President Joe Biden announced Tuesday that Israel and Lebanon had agreed to ceasefire agreement that will prevent Hezbollah from ever threatening Israel's security again.
"Under the deal reached today, effective at 4 a.m. tomorrow, local time, the fighting across the Lebanese-Israeli border will end," Biden said. "This is designed to be a permanent cessation of hostilities."
In remarks from the White House, Biden said that during the next 60 days, "the Lebanese army and state security forces will deploy and take control of their own territory."

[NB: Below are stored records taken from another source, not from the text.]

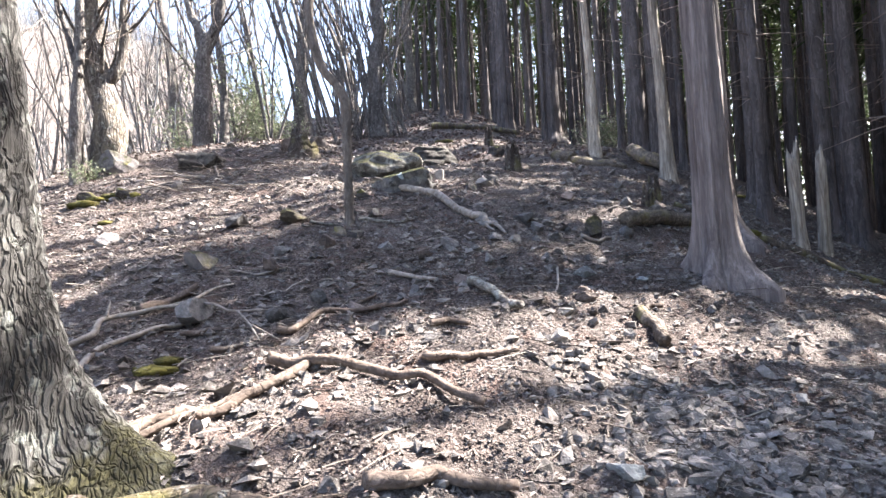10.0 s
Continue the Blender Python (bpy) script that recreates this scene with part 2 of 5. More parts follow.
MOSSY_BARK = bark_material("mossy_grey_bark", (0.05, 0.046, 0.042), (0.13, 0.121, 0.112), (0.27, 0.255, 0.235), 0.13, 0.0, 0.44, (0.17, 0.15, 0.105), 0.04, True, 0.75, 22, 0.14)
TWIG = bark_material("twig_bark", (0.1, 0.085, 0.075), (0.19, 0.165, 0.15), (0.29, 0.26, 0.23), 0.5, 0.0, 0.0, None, 0.004, True, 0.2)
DEAD = bark_material("bleached_dead_wood", (0.16, 0.14, 0.115), (0.33, 0.305, 0.26), (0.5, 0.47, 0.41), 0.08, 0.0, 0.3, None, 0.012, True, 0.5)
STICK = bark_material("bleached_stick_wood", (0.11, 0.098, 0.085), (0.25, 0.232, 0.208), (0.42, 0.4, 0.36), 1.0, 0.0, 0.3, None, 0.006, True, 0.2)
LOG_WOOD = bark_material("fibrous_log_wood", (0.07, 0.06, 0.05), (0.17, 0.148, 0.122), (0.33, 0.3, 0.25), 1.0, 0.0, 0.36, (0.17, 0.15, 0.06), 0.02, True, 0.6, 22, 0.1)
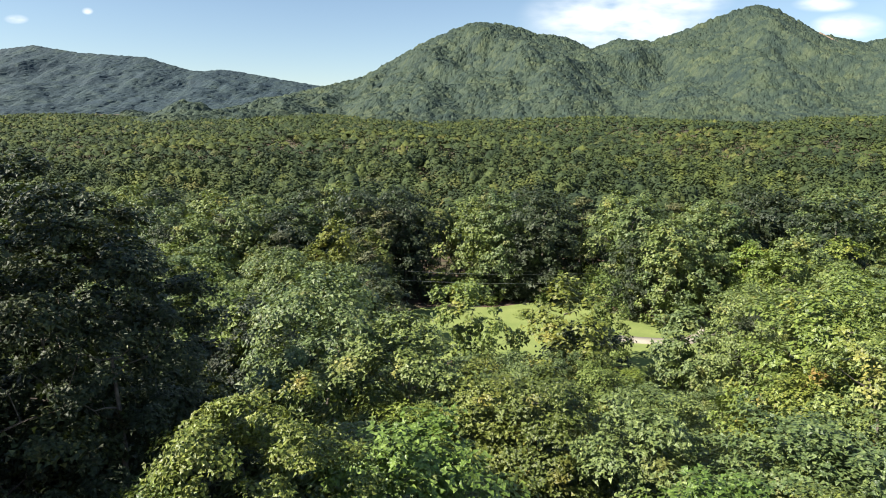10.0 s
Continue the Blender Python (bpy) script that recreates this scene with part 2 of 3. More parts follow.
# ---------------------------------------------------------------- trees
def tree_frame(rng, h, r, base, limbs, lean=(0, 0), pointed=0.0):
    """Trunk, limbs and the places of the leaf sprays of one tree."""
    k = np.linspace(0, 1, 8)
    wob = np.cumsum(rng.normal(0, 0.012 * h, (8, 2)), 0) * k[:, None]
    trunk = np.column_stack([wob[:, 0] + lean[0] * k ** 1.5, wob[:, 1] + lean[1] * k ** 1.5, k * h * 0.80])

    def axis(z):
        return np.array([np.interp(z, trunk[:, 2], trunk[:, i]) for i in range(3)])

    arms, sprays = [], []
    for i in range(limbs):
        q = (i + rng.uniform(0.1, 0.9)) / limbs
        z = base * 0.85 + (h * 0.9 - base * 0.85) * q ** 0.9
        full = math.sin(math.pi * (0.14 + 0.80 * q)) ** 0.75
        env = r * ((1 - pointed) * full + pointed * (1.02 - q))
        ln = env * rng.uniform(0.72, 1.14)
        th = i * 2.399 + rng.normal(0, 0.35)
        out = np.array([math.cos(th), math.sin(th), 0])
        rise = ln * (0.10 + 0.55 * q + rng.uniform(-0.1, 0.15)) * (1 - pointed * 0.7)
        t = np.linspace(0, 1, 6)
        side = np.array([-out[1], out[0], 0]) * rng.normal(0, 0.15) * ln
        pts = axis(z) + t[:, None] * out * ln + (t ** 1.4)[:, None] * np.array([0, 0, rise]) + (t * (1 - t))[:, None] * side * 2
        pts[1:-1] += rng.normal(0, 0.03 * ln, (4, 3))
        arms.append(pts)
        for u in (0.30, 0.48, 0.62, 0.74, 0.84, 0.92, 0.98, 1.04, 1.06):
            p = np.array([np.interp(min(u, 1), t, pts[:, c]) for c in range(3)])
            off = rng.normal(0, 0.21, 3) * ln * np.array([1, 1, 0.8])
            if u > 1:
                off = off * 0.5 + out * 0.05 * ln
            sprays.append(p + off)
    for q in np.linspace(0, 1, 9):
        sprays.append(axis(h) + np.array([0, 0, h * 0.04 * q]) + rng.normal(0, 0.15 * r * (1.15 - q), 3) * np.array([1, 1, 0.25]))
    return trunk, arms, np.array(sprays)


def ball(level):
    bm = bmesh.new()
    bmesh.ops.create_icosphere(bm, subdivisions=level, radius=1)
    bm.verts.index_update()
    v, f = np.array([q.co[:] for q in bm.verts]), np.array([[w.index for w in q.verts] for q in bm.faces])
    bm.free()
    return v, f


BLOB = ball(1)


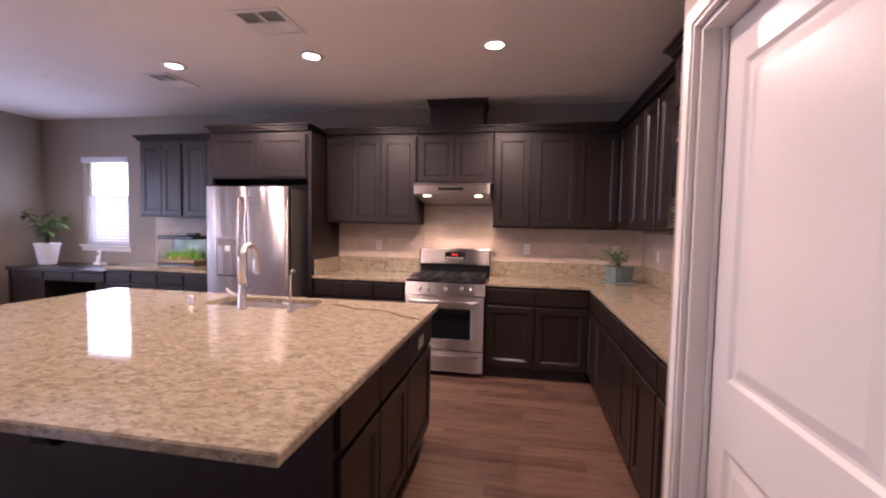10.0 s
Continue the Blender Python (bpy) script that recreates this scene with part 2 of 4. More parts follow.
def slab(bm, x0, x1, z0, z1, y_front, t, panels=(), rings=((0.0, 0.0), (0.006, 0.006)), both=False, edge=0.003):
    """A door-like slab in the XZ plane whose front looks to -Y, with panels sunk into it: each (x0, x1, z0, z1); rings: (inset, depth)."""
    y_back = y_front + t

    def quad(a, b, c, d, y):
        vs = [bm.verts.new((p[0], y if len(p) == 2 else p[2], p[1])) for p in (a, b, c, d)]
        return bm.faces.new(vs)

    def face(y, s):
        xs = sorted({x0 + edge, x1 - edge, *[p[0] for p in panels], *[p[1] for p in panels]})
        zs = sorted({z0 + edge, z1 - edge, *[p[2] for p in panels], *[p[3] for p in panels]})
        for i in range(len(xs) - 1):
            for j in range(len(zs) - 1):
                cx, cz = (xs[i] + xs[i + 1]) / 2, (zs[j] + zs[j + 1]) / 2
                if any(p[0] < cx < p[1] and p[2] < cz < p[3] for p in panels):
                    continue
                quad((xs[i], zs[j]), (xs[i + 1], zs[j]), (xs[i + 1], zs[j + 1]), (xs[i], zs[j + 1]), y)
        for a, b, c, d in panels:
            prev = None
            for ins, dep in rings:
                cur = [(a + ins, c + ins, y + s * dep), (b - ins, c + ins, y + s * dep), (b - ins, d - ins, y + s * dep), (a + ins, d - ins, y + s * dep)]
                if prev:
                    for k in range(4):
                        quad(prev[k], prev[(k + 1) % 4], cur[(k + 1) % 4], cur[k], 0)
                prev = cur
            quad(*prev, 0)
        o = [(x0 + edge, z0 + edge, y), (x1 - edge, z0 + edge, y), (x1 - edge, z1 - edge, y), (x0 + edge, z1 - edge, y)]
        e = [(x0, z0, y + s * edge), (x1, z0, y + s * edge), (x1, z1, y + s * edge), (x0, z1, y + s * edge)]
        for k in range(4):
            quad(o[k], o[(k + 1) % 4], e[(k + 1) % 4], e[k], 0)
        return e

    e1 = face(y_front, 1)
    if both:
        e2 = face(y_back, -1)
    else:
        e2 = [(a, b, y_back) for a, b, _ in e1]
        quad(*e2, 0)
    for k in range(4):
        quad(e1[k], e1[(k + 1) % 4], e2[(k + 1) % 4], e2[k], 0)
    bmesh.ops.remove_doubles(bm, verts=bm.verts, dist=0.0002)
    return bm


def wall(name, axis, c0, c1, a0, a1, openings=(), z0=0.0, z1=CEIL, mat=PAINT, label="greige painted drywall wall", ends=(), soft=()):
    """A wall that runs along the axis between a0 and a1, c0 to c1 thick, with openings (a0, a1, z0, z1) through it.
    ends: corners (a, c) of the plan, and soft: openings by number, whose edges are rounded."""
    bm = bmesh.new()
    xs = sorted({a0, a1, *[o[0] for o in openings], *[o[1] for o in openings]})
    zs = sorted({z0, z1, *[o[2] for o in openings if o[2] > z0], *[o[3] for o in openings if o[3] < z1]})
    for p, q in zip(xs, xs[1:]):
        for lo, hi in zip(zs, zs[1:]):
            if any(o[0] < (p + q) / 2 < o[1] and o[2] < (lo + hi) / 2 < o[3] for o in openings):
                continue
            if axis == "x":
                box(bm, p, q, c0, c1, lo, hi)
            else:
                box(bm, c0, c1, p, q, lo, hi)
    seen = {}
    for f in bm.faces:
        seen.setdefault(tuple(round(v, 4) for v in f.calc_center_median()), []).append(f)
    bmesh.ops.delete(bm, geom=[f for fs in seen.values() if len(fs) > 1 for f in fs], context="FACES")
    bmesh.ops.remove_doubles(bm, verts=bm.verts, dist=0.0005)
    bmesh.ops.dissolve_limit(bm, angle_limit=0.02, verts=bm.verts, edges=bm.edges)
    al = 0 if axis == "x" else 1

    def chosen(e):
        u, v = e.verts[0].co, e.verts[1].co
        for a, c in ends:
            if all(abs(w[al] - a) < 0.002 and abs(w[1 - al] - c) < 0.002 for w in (u, v)):
                return True
        for k in soft:
            o = openings[k]
            if abs(u[1 - al] - v[1 - al]) < 0.002 and all(o[0] - 0.002 < w[al] < o[1] + 0.002 and o[2] - 0.002 < w.z < o[3] + 0.002 for w in (u, v)):
                if not (u.z < z0 + 0.002 and v.z < z0 + 0.002):
                    return True
        return False

    picked = [e for e in bm.edges if chosen(e)]
    if picked:
        bmesh.ops.bevel(bm, geom=picked, offset=0.018, segments=4, affect="EDGES", profile=0.5)
    return tagged(link(name, bm, mat), label, "wall", kind="structure")


def base_strip(x0, y0, x1, y1, nx, ny, h=0.09, t=0.014):
    """A baseboard along a wall's foot from (x0, y0) to (x1, y1); (nx, ny) points into the room."""
    bm = bmesh.new()
    bx0, bx1 = min(x0, x1, x0 + nx * t, x1 + nx * t), max(x0, x1, x0 + nx * t, x1 + nx * t)
    by0, by1 = min(y0, y1, y0 + ny * t, y1 + ny * t), max(y0, y1, y0 + ny * t, y1 + ny * t)
    box(bm, bx0, bx1, by0, by1, 0.001, h - 0.012)
    s = 0.4
    box(bm, bx0 + (t * s if nx < 0 else 0), bx1 - (t * s if nx > 0 else 0), by0 + (t * s if ny < 0 else 0), by1 - (t * s if ny > 0 else 0), h - 0.012, h)
    return tagged(link("baseboard", bm, TRIM), "white painted wooden baseboard along the wall", "baseboard", "baseboards", "structure")


FACING = {"south": 0, "west": -90, "north": 180, "east": 90}


def at(x, y, z, facing):
    return pose(x, y, z, 0, 0, FACING[facing])


# ---- structure ----
floor = tagged(link("floor", boxm(-4.2, 5.3, -4.8, 11.6, -0.14, -0.012), SUBFLOOR), "dark brown wood plank floor running through hall and kitchen", "floor",
               kind="structure")
carpet = tagged(link("floor_carpet", boxm(-4.1, -0.83, 6.08, 10.97, -0.011, 0.012, bevel=0.004), CARPET), "beige pile carpet of the living room", "carpet",
                kind="structure")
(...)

"Hezbollah terrorist infrastructure in southern Lebanon will not be allowed to be rebuilt, and over the next 60 days, Israel will gradually withdraw its remaining forces," he said. "Civilians on both sides will soon be able to safely return to their communities and begin to rebuild their homes, their schools, their farms, their businesses and their very lives."
Biden also said that "Israel did not launch this war," which has killed more than 3,500 people in Lebanon — including Hezbollah's top leaders — since the militant group began firing rockets and missiles into Israel one day after the surprise Oct. 7, 2023, surprise Hamas attacks on Israel from Gaza.
"The Lebanese people did not seek that war either. Nor did the United States," the president said.
Biden's announcement came after Israeli Prime Minister Benjamin Netanyahu and his security Cabinet threw their support behind the U.S.-backed ceasefire plan earlier in the day.
The Israeli leader said said the pact would allow Israel to turn its attention to Iran.
"I'm prepared to do anything to keep Iran from getting a nuclear weapon," Netanyahu said during televised remarks.
Elias Bou Saab, Lebanon's deputy parliament speaker, said the ceasefire won approval in Beirut after Hezbollah endorsed Parliament Speaker Nabih Berri to negotiate on its behalf.
But a top Hezbollah leader said the militant group has yet to see the agreement in final form.
"After reviewing the agreement signed by the enemy government, we will see if there is a match between what we stated and what was agreed upon by the Lebanese officials," Mahmoud Qamati, deputy chair of the group's political council, said, the Associated Press reported.
"We want an end to the aggression, of course, but not at the expense of the sovereignty of the state" of Lebanon, he said, seemingly referring to Israel's threat to strike if it believes Hezbollah violated the agreement.